Megan Reed, Campus Carrier News Editor
The White House released a statement last week detailing a plan aimed at making college more affordable.
The press release, released on Aug. 22, stated that higher education is “the single most important investment students can make in their own futures” but that getting an education “has never been more expensive.”
Berry’s tuition is $1,440 higher this academic year than it was last year, while the average tuition at a four-year public university has increased by 250 percent over the past thirty years. However, the average income of a family has only risen 16 percent, so many families are struggling to pay for college.
Many students and their families choose to take out student loans to help with college costs. While loans do help students afford college, many students are in debt after graduating. The average borrower now graduates with over $26,000 in debt, according to the White House press release.
The Obama administration plans to help struggling college graduates by establishing a Pay as You Earn program, which will cap student loan payments at 10% of the borrower’s income. This payment plan would be available to any borrower who needs it.
An enrollment campaign for this program will begin this fall, and the Department of Education will contact borrowers who have fallen behind on their loan payments and undergraduate borrowers with especially high amounts of debt. This campaign will continue into the future so that students know what their options are when they need to repay their loans.

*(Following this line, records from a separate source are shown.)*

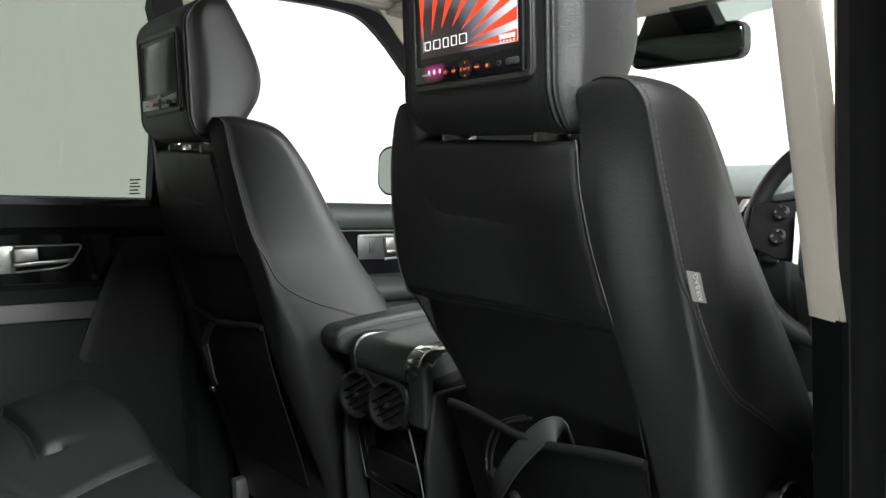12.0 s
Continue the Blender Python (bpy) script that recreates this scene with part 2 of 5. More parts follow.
def sweep(path, outline, closed=False, up=(0, 0, 1), cap=True):
    """Draws an outline (pairs: sideways, up) along a path, keeping near the given up."""
    bm = bmesh.new()
    path = [Vector(p) for p in path]
    n, rings = len(path), []
    for i, p in enumerate(path):
        a = path[(i - 1) % n] if closed or i else p
        b = path[(i + 1) % n] if closed or i < n - 1 else p
        d = (b - a).normalized()
        side = d.cross(Vector(up))
        if side.length < 1e-4:
            side = d.cross(Vector((0, 1, 0.01)))
        side.normalize()
        u = side.cross(d)
        rings.append([bm.verts.new(p + side * s + u * h) for s, h in outline])
    m = len(outline)
    for i in range(n if closed else n - 1):
        r0, r1 = rings[i], rings[(i + 1) % n]
        for k in range(m):
            bm.faces.new((r0[k], r0[(k + 1) % m], r1[(k + 1) % m], r1[k]))
    if cap and not closed:
        bm.faces.new(rings[0])
        bm.faces.new(rings[-1])
    return bm


def circle(r, n=8, flat=1.0):
    return [(r * math.cos(2 * math.pi * i / n), flat * r * math.sin(2 * math.pi * i / n)) for i in range(n)]


def tube(path, r, n=8, closed=False, up=(0, 0, 1)):
    return sweep(path, circle(r, n), closed, up)


def lathe(profile, n, m):
    """Turns (radius, height) pairs round z and sets the result at the pose m."""
    bm = bmesh.new()
    rings = [[bm.verts.new((r * math.cos(2 * math.pi * i / n), r * math.sin(2 * math.pi * i / n), h)) for i in range(n)] for r, h in profile]
    for a, b in zip(rings, rings[1:]):
        for k in range(n):
            bm.faces.new((a[k], a[(k + 1) % n], b[(k + 1) % n], b[k]))
    bm.faces.new(rings[0])
    bm.faces.new(rings[-1])
    bm.transform(m)
    return bm


def grid(f, us, vs, close=False):
    """A sheet of quads from f(u, v)."""
    bm = bmesh.new()
    rows = [[bm.verts.new(f(u, v)) for u in us] for v in vs]
    for a, b in zip(rows, rows[1:]):
        for k in range(len(us) - 1):
            bm.faces.new((a[k], a[k + 1], b[k + 1], b[k]))
    return bm


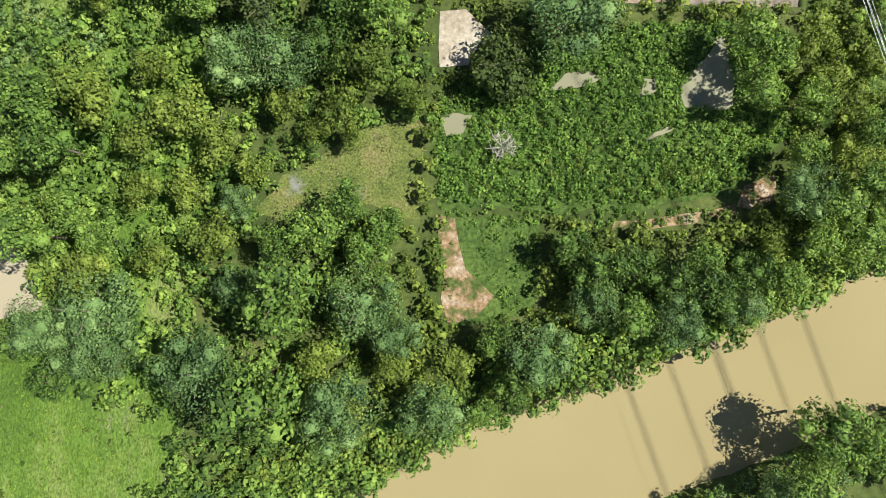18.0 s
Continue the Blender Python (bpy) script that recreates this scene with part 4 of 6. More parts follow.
# ---- the riverside meadow, pond and marsh ----
field("riverside_meadow", [(-300, -46), (-275, -40), (-246, -24), (-226, -16), (-207, -9), (-180, 3), (-164, 12), (-160, 60), (-164, 118), (-206, 126), (-256, 126), (-300, 60)], "lush", "riverside meadow of bright mixed grass and weeds", edge=1.0, clear=False, z=0.03)
field("mown_meadow", [(-252, 60), (-252, 96), (-238, 96), (-219, 86), (-199, 88), (-180, 90), (-161, 92), (-160, 84), (-177, 81), (-201, 80), (-206, 63), (-232, 56), (-244, 58)], "mown", "strip of short mown grass with faint rows", z=0.045, edge=2.6)
field("rough_meadow", [(-212, 87), (-199, 87), (-180, 89), (-160, 91), (-160, 116), (-183, 119), (-206, 121)], "rough_turf", "rough meadow of dry and green grass", edge=1.4, clear=False, z=0.05)
field("farm_pond", [(-191.9, 33.3), (-194.6, 39.8), (-183.8, 45.2), (-180.6, 36.6)], M_POND, "rectangular pond of opaque pale tan water", "pond", z=0.07, edge=0.25)
track("pond_edge", [(-194.9, 40.2), (-189, 43.2), (-183.4, 45.7)], 0.9, "sand", "bare sandy edge of the pond", 0.09, "bank")
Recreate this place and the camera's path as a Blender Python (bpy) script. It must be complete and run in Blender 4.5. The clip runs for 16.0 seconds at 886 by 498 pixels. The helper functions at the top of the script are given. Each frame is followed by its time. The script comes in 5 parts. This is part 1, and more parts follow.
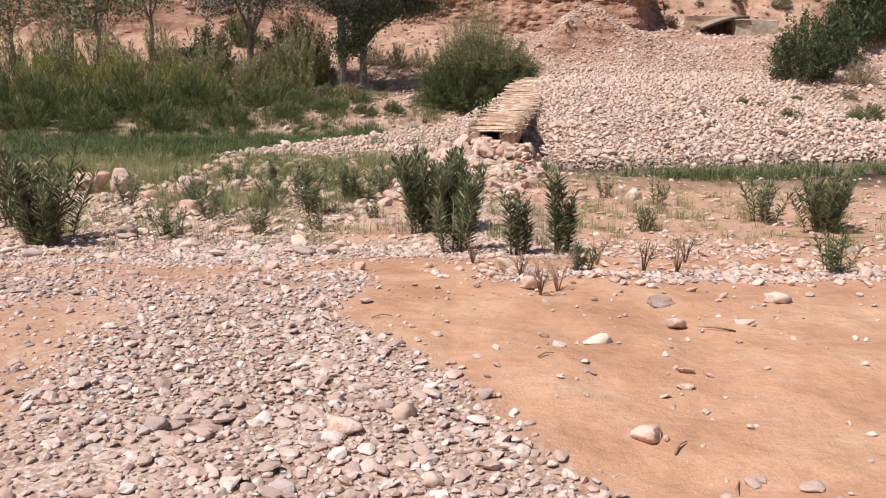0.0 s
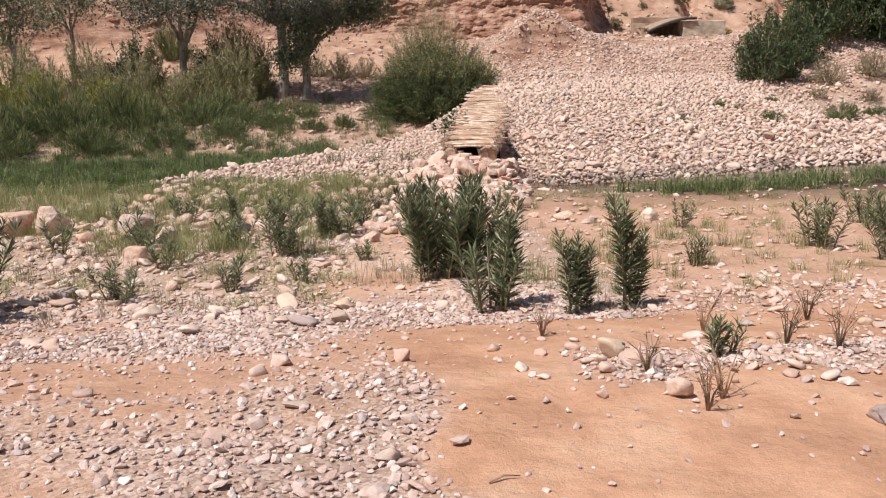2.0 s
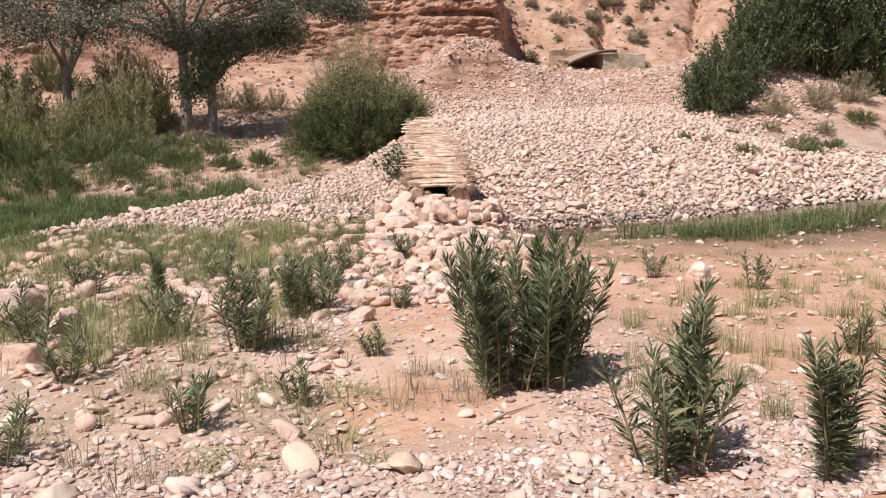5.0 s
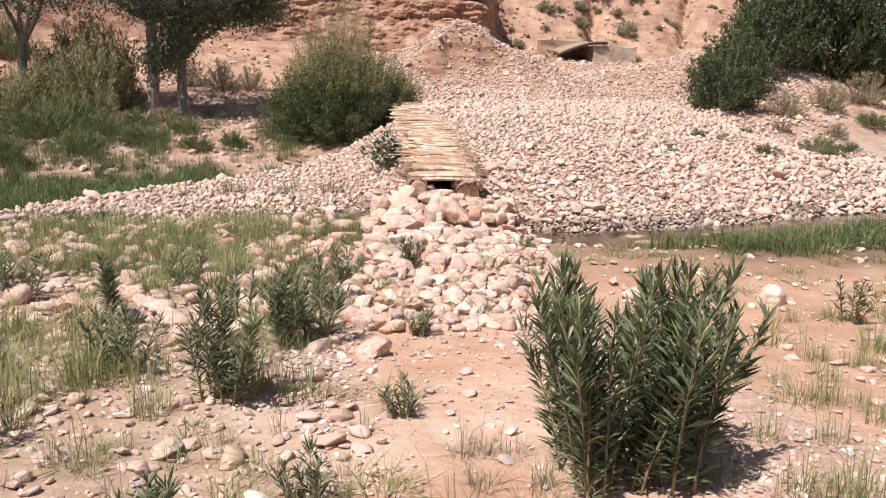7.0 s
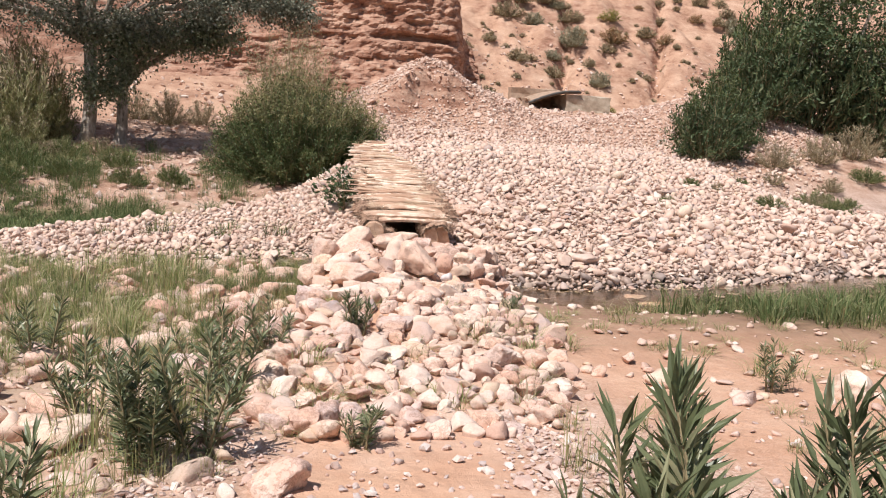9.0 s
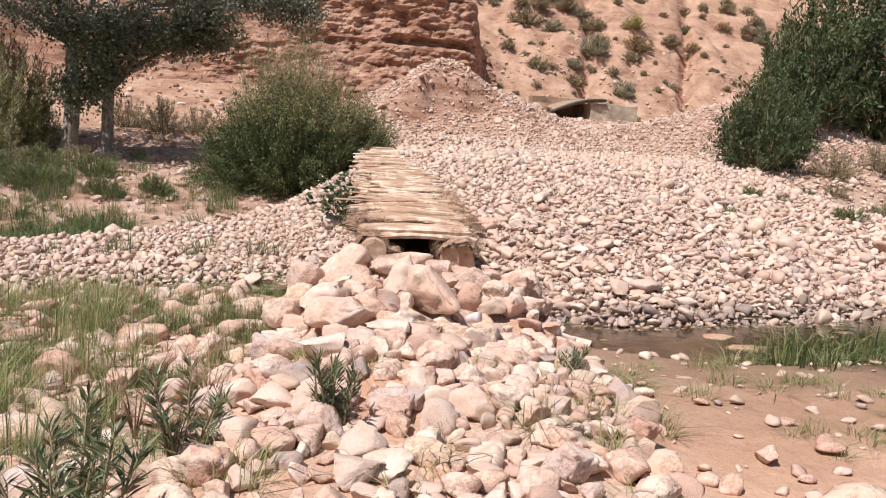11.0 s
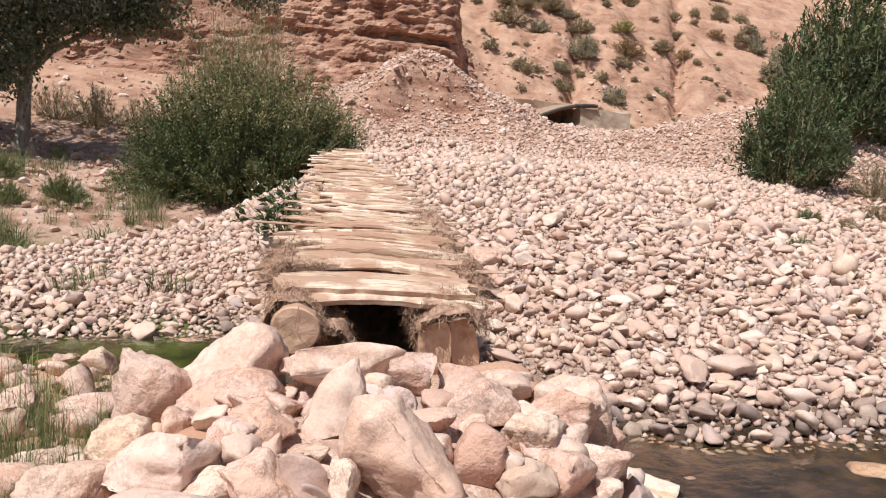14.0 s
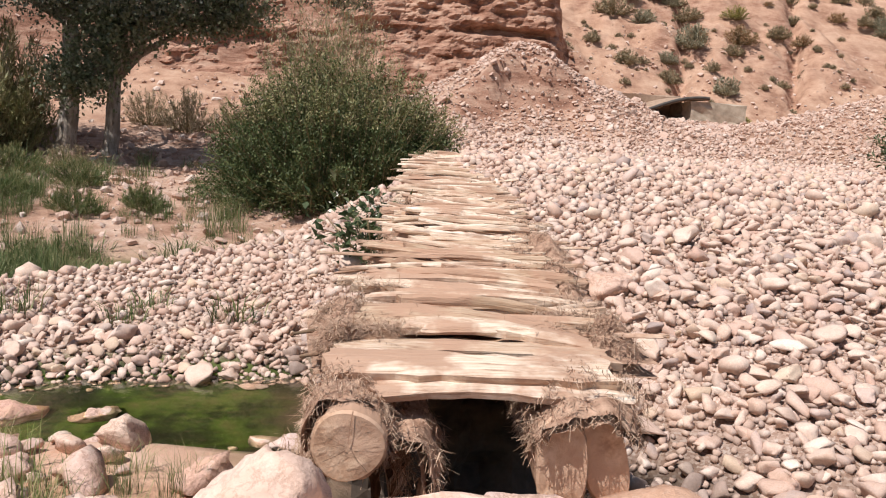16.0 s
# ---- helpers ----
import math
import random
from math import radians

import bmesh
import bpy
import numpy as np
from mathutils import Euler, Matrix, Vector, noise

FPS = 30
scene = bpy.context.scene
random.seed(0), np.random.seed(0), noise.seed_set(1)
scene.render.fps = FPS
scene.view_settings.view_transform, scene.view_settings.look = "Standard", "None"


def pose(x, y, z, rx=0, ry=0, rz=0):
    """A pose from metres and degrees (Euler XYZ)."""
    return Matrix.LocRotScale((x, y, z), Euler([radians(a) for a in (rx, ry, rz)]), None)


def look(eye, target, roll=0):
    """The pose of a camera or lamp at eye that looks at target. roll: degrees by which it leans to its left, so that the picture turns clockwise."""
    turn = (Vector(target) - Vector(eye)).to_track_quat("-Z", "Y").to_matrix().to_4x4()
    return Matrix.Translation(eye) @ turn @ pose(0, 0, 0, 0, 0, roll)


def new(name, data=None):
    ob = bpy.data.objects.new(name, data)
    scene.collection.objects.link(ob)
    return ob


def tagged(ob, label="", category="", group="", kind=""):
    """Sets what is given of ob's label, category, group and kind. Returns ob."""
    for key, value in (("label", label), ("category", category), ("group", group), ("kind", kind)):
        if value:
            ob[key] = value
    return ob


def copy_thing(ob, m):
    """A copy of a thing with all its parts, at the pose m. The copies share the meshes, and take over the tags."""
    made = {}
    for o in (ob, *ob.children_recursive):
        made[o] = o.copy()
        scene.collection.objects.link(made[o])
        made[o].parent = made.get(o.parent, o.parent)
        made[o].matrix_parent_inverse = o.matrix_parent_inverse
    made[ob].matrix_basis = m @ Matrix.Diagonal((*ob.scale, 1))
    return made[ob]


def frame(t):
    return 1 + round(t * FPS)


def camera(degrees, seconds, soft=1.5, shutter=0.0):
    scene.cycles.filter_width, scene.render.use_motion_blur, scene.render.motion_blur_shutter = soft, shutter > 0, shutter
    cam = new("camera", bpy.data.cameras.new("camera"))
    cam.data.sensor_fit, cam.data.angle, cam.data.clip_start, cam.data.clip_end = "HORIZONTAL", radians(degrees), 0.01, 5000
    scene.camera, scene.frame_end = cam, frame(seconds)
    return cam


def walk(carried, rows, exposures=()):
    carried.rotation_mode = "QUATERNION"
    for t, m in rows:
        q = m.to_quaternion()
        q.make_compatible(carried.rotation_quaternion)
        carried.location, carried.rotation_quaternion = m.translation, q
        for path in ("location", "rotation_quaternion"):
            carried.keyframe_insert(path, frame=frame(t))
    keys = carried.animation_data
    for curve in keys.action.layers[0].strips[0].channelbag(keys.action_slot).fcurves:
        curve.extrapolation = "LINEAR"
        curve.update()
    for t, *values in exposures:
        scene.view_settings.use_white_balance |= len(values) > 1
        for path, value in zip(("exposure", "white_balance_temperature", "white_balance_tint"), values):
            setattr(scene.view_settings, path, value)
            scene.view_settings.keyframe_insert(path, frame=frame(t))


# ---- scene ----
cam = camera(55.5, 16.0, soft=1.1)
METRES, EYE, TILT, LEAN, TURN = 16.0, 1.45, -13.0, 0.0, 0.0
ROWS = [
    (0.0, 0.0, 0.0, 0.0, -0.0, 0.0, -0.0),
    (0.5, -0.0088, 0.0301, 0.0064, -1.01, -0.11, 0.77),
    (1.0, -0.022, 0.0593, 0.0125, -1.95, -0.08, 1.51),
    (1.5, -0.035, 0.0837, 0.0205, -3.21, 0.02, 2.09),
    (2.0, -0.0475, 0.1139, 0.0262, -4.34, 0.46, 2.47),
    (2.5, -0.0631, 0.1428, 0.0307, -5.95, 0.72, 2.69),
    (3.0, -0.073, 0.1751, 0.0365, -7.72, 1.21, 2.89),
    (3.5, -0.0842, 0.2052, 0.0412, -9.39, 1.74, 3.22),
    (4.0, -0.0906, 0.2337, 0.0469, -10.72, 2.32, 3.63),
    (4.5, -0.0976, 0.2662, 0.0511, -11.36, 2.6, 4.07),
    (7.0, -0.1113, 0.4097, 0.0735, -13.93, 1.73, 2.12),
    (7.5, -0.1053, 0.4382, 0.0738, -14.74, 1.85, 1.58),
    (8.0, -0.0982, 0.4704, 0.0755, -15.44, 2.54, 1.07),
    (8.5, -0.0866, 0.5062, 0.0786, -16.08, 3.76, 0.77),
    (9.0, -0.0765, 0.5433, 0.0818, -16.55, 5.2, 0.8),
    (11.5, -0.0303, 0.7201, 0.1046, -15.09, 6.43, 0.1),
    (12.0, -0.0211, 0.7565, 0.1097, -14.75, 6.04, -0.78),
    (12.5, -0.0097, 0.7907, 0.1169, -15.19, 6.01, -1.25),
    (13.0, -0.0031, 0.8227, 0.1236, -16.11, 6.3, -1.14),
    (13.5, 0.0027, 0.8475, 0.1318, -17.25, 6.71, -0.62),
    (14.0, 0.0097, 0.8666, 0.1408, -17.53, 6.79, -0.32),
    (14.5, 0.0127, 0.8852, 0.1473, -16.65, 6.56, -0.26),
    (15.0, 0.0205, 0.9042, 0.1512, -14.83, 6.32, -0.45),
    (15.5, 0.0269, 0.9234, 0.1576, -12.73, 6.34, -0.68),
    (16.0, 0.0278, 0.9451, 0.1633, -10.94, 6.6, -0.87),
]
walk(cam, [(t, pose(0, 0, EYE, TILT, LEAN, TURN) @ pose(METRES * x, METRES * y, METRES * z, 90 + pitch, roll, yaw)) for t, x, y, z, yaw, pitch, roll in ROWS], ((0.0, 0.02), (4.5, 0.1), (7.0, 0.22), (9.0, 0.2), (11.5, 0.1), (16.0, 0.07)))

# ---- world and sun ----
TO_SUN = Vector((-0.42, -0.3, 0.86)).normalized()
world = bpy.data.worlds.new("world")
scene.world = world
world.use_nodes = True
wn = world.node_tree
sky = wn.nodes.new("ShaderNodeTexSky")
sky.sky_type = "NISHITA"
sky.sun_disc = False
sky.sun_elevation = math.asin(TO_SUN.z)
sky.sun_rotation = math.atan2(TO_SUN.x, TO_SUN.y)
wn.nodes["Background"].inputs["Strength"].default_value = 0.072
wn.links.new(sky.outputs[0], wn.nodes["Background"].inputs["Color"])
sun = new("sun", bpy.data.lights.new("sun", "SUN"))
sun.data.energy = 5.0
sun.data.angle = radians(0.53)
sun.data.color = (1.0, 0.96, 0.93)
sun.matrix_world = look(TO_SUN * 60, (0, 0, 0))

# ---- small tools ----
TABLE = np.random.default_rng(3).random((256, 256))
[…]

76 percent of Berry students took out a federal student loan in 2012, Marcia McConnell, director of financial aid, said.
The student loan interest rate is currently 3.86% for undergraduate students. Legislation passed last month allows for the rate to increase with market rates, although the interest rate for undergraduates is capped at 8.25%. The rate had doubled from 3.4% to 6.8% in July after Congress failed to reach an agreement. The new interest rate will apply to all loans taken out after July 1.
“I know students are wary of an increase in the rate because they want to be able to pay back student loans, myself included,” sophomore Rachel Blair said.
The press release also proposed establishing a new college rating system by the 2015 school year. Colleges will be rated on affordability, graduation rates and graduate earnings. These ratings are intended to help students make informed decisions about which college to attend. Federal aid to colleges will also be based on this information, although Berry does not receive federal aid because it is a private college.
McConnell said she believes this rating system will be beneficial to students trying to choose a college.
“Anything that can be provided to students to give them a clear picture of the cost associated with colleges we’re encouraged by,” McConnell said. “We definitely believe in consumer information and being able to educate students on affordability.”
Student aid will also be based on these ratings by 2018. Students attending highly rated colleges could receive larger Pell grants and more affordable loans.
Pell grants are available to undergraduate students and do not have to be repaid. Eligibility is determined by the student’s Expected Family Contribution, which the student provides on their Free Application for Federal Student Aid (FAFSA). 25 percent of Berry students received Pell grants in 2012, McConnell said.
Also, according to the White House press release, schools with high dropout rates will be required to disburse student aid over the course of the semester rather than in one lump sum at the beginning of the semester. This will help prevent the waste of Pell dollars.